The 2019 Calaveras County Fair and Jumping Frog Jubilee persevered last weekend through cold temperatures, rain and even some hail.
Despite the unusual weather conditions and low attendance -- approximately 11,000 less than last year -- rides remained open and all events carried on as planned, with some speedy adjustments.
“The fair was a great experience in many ways,” fair CEO Laurie Giannini told the Enterprise on May 20. “I am very proud of my staff and volunteers. They never complained. (They) changed locations of programs when necessary, worked in the cold and rain. I am grateful for a board of directors that works alongside the staff, offers wise (counsel) and can laugh. On behalf of the board of directors I want to thank Calaveras County, how lucky we are to live in a place like this.”
Despite the lower guest turnout, the youth agriculture and mechanics auctions yielded higher revenues than last year, according to Giannini, as enthusiastic buyers squeezed into the barns to support local children. The Junior Livestock Auction on Sunday grossed over $620,000.
During the Round Robin large animal showmanship competition on Saturday, siblings Nancy and Delaney Sullivan won the champion title for 4-H and FFA, respectively.
The International Frog Jump Finals on Sunday were also a sibling affair, with 13-year-old twins Logan and Madison Busch of San Jose winning first and second place.
Logan’s frog, The Webbed One, secured the World Champion title with an 18-feet, 6-inches jump, and Madison’s frog, Jumping Jack Splash, was only inches behind.
The twins told the Enterprise following their win that they had been jumping frogs “since we were born.” Their team, the aptly-named World Champions, produced the world record-holder Rosie the Ribiter, jockeyed by Lee Guidici, who jumped 21 feet, 5-¾ inches in 1986.
According to Frog Jump experts, the 2019 Frog Jump Finals was the first time in history during which twins have both placed.
Luckily, the serendipitous win was captured by a film crew that had been shooting the event for a Netflix documentary series. The production team utilized social media to gather a large audience, and the clouds parted just long enough to complete the frog jump.
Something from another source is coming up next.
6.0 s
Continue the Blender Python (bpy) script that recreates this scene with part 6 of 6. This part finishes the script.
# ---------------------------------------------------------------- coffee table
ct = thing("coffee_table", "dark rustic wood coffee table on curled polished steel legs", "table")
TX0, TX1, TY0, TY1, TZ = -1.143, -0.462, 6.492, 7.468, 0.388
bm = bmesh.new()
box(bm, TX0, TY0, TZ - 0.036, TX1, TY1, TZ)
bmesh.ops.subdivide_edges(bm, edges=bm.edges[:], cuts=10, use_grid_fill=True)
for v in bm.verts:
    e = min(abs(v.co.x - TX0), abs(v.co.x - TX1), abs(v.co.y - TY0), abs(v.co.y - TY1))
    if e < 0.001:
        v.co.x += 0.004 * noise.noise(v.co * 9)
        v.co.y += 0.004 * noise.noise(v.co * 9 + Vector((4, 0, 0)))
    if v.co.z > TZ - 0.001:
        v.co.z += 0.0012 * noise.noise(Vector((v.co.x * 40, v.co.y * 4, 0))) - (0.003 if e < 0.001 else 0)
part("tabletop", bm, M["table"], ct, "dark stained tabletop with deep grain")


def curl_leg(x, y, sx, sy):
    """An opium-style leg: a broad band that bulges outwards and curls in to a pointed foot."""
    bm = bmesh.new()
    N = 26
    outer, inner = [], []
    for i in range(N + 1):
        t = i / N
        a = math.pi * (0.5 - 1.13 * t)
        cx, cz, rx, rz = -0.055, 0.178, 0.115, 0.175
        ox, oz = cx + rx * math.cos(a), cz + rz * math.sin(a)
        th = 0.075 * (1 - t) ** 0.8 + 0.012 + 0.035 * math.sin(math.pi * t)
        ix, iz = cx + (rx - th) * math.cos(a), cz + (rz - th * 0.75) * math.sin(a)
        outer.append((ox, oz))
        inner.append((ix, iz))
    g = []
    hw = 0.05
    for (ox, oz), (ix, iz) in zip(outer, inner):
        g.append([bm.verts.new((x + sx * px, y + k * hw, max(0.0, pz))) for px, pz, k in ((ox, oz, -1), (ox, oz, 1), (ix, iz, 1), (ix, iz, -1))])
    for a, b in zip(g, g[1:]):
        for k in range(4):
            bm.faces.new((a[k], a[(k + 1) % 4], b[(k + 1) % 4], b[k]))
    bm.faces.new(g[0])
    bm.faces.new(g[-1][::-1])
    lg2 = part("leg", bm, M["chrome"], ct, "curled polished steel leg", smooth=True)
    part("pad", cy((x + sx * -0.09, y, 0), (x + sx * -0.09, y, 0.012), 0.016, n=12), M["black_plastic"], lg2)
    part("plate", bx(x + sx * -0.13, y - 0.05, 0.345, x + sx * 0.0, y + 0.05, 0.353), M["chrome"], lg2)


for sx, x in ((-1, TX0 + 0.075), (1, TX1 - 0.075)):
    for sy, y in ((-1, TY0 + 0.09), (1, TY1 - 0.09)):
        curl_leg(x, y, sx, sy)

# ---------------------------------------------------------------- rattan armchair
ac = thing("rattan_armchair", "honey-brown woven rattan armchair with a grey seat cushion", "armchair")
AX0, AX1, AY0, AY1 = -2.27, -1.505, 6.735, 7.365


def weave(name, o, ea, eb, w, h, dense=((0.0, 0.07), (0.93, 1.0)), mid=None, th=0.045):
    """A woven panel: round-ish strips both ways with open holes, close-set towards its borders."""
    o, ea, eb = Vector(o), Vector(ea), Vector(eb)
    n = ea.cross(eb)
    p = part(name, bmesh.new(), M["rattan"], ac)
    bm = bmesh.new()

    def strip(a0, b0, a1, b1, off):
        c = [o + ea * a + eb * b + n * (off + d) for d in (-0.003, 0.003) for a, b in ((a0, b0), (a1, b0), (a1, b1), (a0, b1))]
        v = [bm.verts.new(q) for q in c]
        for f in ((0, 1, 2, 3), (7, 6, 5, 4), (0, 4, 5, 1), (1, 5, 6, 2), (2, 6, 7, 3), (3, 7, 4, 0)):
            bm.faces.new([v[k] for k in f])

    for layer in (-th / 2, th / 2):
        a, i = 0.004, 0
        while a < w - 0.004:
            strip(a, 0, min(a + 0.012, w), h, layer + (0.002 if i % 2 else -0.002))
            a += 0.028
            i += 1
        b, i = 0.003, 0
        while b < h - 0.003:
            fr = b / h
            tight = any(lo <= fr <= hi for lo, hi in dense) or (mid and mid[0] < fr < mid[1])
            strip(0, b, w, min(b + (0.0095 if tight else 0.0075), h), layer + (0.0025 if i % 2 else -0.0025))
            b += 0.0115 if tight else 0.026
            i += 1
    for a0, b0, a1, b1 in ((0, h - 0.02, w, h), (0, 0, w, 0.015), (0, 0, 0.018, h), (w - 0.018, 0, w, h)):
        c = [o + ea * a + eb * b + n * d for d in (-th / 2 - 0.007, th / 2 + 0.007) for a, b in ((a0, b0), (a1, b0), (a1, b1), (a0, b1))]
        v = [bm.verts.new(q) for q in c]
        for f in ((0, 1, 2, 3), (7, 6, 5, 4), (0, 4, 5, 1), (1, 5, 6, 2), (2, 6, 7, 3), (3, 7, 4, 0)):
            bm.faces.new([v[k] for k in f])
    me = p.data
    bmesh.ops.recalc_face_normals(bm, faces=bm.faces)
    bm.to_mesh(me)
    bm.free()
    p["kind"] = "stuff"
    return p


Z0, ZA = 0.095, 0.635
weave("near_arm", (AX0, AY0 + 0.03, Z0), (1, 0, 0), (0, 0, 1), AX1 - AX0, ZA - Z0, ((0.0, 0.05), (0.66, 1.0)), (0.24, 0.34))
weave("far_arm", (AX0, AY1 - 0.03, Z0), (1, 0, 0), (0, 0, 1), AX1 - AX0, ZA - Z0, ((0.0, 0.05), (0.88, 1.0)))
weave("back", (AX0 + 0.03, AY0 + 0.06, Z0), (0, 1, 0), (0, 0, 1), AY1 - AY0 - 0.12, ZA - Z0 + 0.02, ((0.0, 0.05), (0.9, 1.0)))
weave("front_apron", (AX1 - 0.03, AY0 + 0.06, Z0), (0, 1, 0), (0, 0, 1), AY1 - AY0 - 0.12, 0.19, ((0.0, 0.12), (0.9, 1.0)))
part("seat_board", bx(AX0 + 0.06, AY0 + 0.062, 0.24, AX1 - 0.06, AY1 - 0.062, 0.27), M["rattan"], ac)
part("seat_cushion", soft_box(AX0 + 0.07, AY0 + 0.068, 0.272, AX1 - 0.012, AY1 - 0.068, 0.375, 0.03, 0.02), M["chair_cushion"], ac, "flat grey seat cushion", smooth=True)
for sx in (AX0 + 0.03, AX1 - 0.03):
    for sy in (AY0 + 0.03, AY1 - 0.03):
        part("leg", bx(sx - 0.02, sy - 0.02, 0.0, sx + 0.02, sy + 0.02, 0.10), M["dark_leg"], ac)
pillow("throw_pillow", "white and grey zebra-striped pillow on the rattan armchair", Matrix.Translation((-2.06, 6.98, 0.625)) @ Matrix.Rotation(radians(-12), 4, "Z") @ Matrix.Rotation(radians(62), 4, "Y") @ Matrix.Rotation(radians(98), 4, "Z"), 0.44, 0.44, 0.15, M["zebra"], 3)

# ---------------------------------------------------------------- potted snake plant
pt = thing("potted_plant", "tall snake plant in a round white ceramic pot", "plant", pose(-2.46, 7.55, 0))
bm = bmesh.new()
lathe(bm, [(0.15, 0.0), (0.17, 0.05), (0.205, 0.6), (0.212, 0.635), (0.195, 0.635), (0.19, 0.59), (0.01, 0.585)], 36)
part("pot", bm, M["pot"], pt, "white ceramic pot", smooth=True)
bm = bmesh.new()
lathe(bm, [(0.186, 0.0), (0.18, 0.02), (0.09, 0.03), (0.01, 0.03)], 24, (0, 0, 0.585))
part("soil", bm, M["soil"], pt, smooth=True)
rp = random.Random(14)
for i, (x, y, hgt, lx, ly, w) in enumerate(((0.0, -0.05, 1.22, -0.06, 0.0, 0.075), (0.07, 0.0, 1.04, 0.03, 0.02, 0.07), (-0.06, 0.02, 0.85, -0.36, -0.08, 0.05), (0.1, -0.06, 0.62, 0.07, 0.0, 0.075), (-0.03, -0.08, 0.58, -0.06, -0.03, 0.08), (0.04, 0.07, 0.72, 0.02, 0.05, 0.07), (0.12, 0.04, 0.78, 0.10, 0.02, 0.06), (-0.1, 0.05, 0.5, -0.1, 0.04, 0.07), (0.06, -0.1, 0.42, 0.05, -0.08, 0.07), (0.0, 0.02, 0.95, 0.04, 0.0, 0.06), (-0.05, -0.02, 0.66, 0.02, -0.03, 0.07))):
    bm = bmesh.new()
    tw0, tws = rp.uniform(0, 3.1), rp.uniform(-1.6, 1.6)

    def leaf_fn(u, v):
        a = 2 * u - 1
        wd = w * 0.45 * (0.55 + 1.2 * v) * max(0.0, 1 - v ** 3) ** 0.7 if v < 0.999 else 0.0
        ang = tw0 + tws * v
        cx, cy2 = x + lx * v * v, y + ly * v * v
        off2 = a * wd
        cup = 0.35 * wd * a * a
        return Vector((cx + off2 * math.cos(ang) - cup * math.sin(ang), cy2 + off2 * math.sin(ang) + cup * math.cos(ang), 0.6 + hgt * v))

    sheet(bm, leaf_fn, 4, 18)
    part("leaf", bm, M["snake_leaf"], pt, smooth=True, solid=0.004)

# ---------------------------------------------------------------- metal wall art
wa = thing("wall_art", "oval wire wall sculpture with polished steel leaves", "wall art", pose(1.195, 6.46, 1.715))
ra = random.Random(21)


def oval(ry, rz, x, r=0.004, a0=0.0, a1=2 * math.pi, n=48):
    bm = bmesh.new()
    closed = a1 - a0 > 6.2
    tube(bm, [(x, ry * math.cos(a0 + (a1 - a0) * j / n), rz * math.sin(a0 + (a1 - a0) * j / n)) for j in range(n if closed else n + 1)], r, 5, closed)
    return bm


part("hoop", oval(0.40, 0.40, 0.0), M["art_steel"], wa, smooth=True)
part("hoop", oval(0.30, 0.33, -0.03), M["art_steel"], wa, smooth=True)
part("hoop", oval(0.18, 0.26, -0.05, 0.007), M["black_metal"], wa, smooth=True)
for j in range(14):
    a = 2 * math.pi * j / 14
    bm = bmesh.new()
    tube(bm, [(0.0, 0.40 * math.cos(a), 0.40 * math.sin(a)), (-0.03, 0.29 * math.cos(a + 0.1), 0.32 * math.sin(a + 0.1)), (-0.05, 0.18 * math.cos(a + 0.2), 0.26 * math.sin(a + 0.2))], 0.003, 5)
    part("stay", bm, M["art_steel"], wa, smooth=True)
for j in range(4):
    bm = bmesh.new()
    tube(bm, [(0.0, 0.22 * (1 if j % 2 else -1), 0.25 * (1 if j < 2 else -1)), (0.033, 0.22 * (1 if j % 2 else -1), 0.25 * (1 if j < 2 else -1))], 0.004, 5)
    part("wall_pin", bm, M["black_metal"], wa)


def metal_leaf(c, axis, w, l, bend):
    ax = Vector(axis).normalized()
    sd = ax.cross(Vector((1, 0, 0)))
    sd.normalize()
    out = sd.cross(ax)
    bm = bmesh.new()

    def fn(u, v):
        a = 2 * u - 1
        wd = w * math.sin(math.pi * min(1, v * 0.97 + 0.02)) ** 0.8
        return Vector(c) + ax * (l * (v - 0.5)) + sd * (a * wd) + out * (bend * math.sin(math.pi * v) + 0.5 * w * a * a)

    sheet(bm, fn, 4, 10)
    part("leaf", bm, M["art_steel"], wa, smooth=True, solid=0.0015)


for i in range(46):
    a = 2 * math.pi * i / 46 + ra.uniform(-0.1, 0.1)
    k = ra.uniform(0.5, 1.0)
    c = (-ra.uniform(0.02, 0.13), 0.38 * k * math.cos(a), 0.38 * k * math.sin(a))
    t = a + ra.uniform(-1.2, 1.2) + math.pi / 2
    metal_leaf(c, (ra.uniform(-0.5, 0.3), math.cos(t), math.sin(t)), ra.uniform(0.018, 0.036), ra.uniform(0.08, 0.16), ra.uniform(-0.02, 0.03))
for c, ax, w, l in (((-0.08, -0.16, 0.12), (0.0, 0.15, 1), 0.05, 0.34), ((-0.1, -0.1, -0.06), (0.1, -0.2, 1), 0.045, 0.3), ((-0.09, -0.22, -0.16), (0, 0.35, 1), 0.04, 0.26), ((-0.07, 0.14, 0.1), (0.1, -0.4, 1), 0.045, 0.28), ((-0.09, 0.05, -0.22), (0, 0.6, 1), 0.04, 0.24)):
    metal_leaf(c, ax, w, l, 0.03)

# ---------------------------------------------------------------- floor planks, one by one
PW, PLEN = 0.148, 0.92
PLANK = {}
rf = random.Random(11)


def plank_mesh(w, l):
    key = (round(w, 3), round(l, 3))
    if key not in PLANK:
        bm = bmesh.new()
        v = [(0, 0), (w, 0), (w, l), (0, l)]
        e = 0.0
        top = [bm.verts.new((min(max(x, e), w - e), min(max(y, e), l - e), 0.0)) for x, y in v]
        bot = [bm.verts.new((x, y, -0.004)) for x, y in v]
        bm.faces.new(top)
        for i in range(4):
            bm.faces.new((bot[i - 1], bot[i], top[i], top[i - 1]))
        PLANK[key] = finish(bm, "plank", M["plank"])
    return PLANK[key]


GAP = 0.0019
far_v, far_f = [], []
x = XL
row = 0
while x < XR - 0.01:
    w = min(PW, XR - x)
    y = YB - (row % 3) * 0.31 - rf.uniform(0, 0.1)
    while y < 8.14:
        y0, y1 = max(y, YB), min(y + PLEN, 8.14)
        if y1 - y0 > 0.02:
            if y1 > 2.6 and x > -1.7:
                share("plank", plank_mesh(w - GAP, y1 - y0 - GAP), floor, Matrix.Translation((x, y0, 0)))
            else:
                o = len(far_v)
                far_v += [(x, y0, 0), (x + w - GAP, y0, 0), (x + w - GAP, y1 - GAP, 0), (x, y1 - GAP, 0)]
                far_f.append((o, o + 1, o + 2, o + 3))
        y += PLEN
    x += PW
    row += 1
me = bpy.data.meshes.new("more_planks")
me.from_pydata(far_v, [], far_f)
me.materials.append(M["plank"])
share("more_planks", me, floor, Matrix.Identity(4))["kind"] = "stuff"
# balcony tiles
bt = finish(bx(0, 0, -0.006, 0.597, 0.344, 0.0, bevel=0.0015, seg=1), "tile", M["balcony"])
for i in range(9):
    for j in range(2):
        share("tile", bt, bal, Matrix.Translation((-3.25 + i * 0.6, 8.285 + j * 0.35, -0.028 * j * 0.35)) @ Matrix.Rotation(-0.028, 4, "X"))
The episode, which will likely be released early next year, followed the Foothill Froggers and the Calaveras Frog Jockeys during their preparations and throughout the competition.
“It’s been really fun. They were great. They were really professional,” said Calaveras Frog Jockey Jonathan Kitchell, who has worked with other networks including ESPN.
Kitchell added that the crew was respectful and “didn’t get in our way.”
“(It’s) what we have to do,” said Kitchell’s wife, Laura, who won the World Champion title last year with her frog, Reckless. “The frog jump’s actually dying off. Locals never come out. We’ve got to get them out here.”
Following the Frog Jump Finals, a sizeable crowd gathered on the grassy hill to finish off the fair with a very muddy demolition derby.
This year’s winner was Nathan Holt of Oakdale, in a 1960 Lincoln with a 5.3 LS engine.
“The track was very muddy and soupy but I was able to move easier than most cars since I was heavier and was able (to) get more traction,” Holt told the Enterprise following his win. “Having a good running motor was key in getting (to) the end. Most (of) my competitors got overheated driving in the muddy conditions but I was able to outlast them all (to) get the win.”
According to the TABU Motors team member who has been competing for 13 years, the 2019 Calaveras County Fair Demolition Derby with its 31 entrants had more cars than any other show he’s attended this year, and the audience participation did not disappoint.
“The fan(s) withstood the storm and were awesome all night,” Holt said.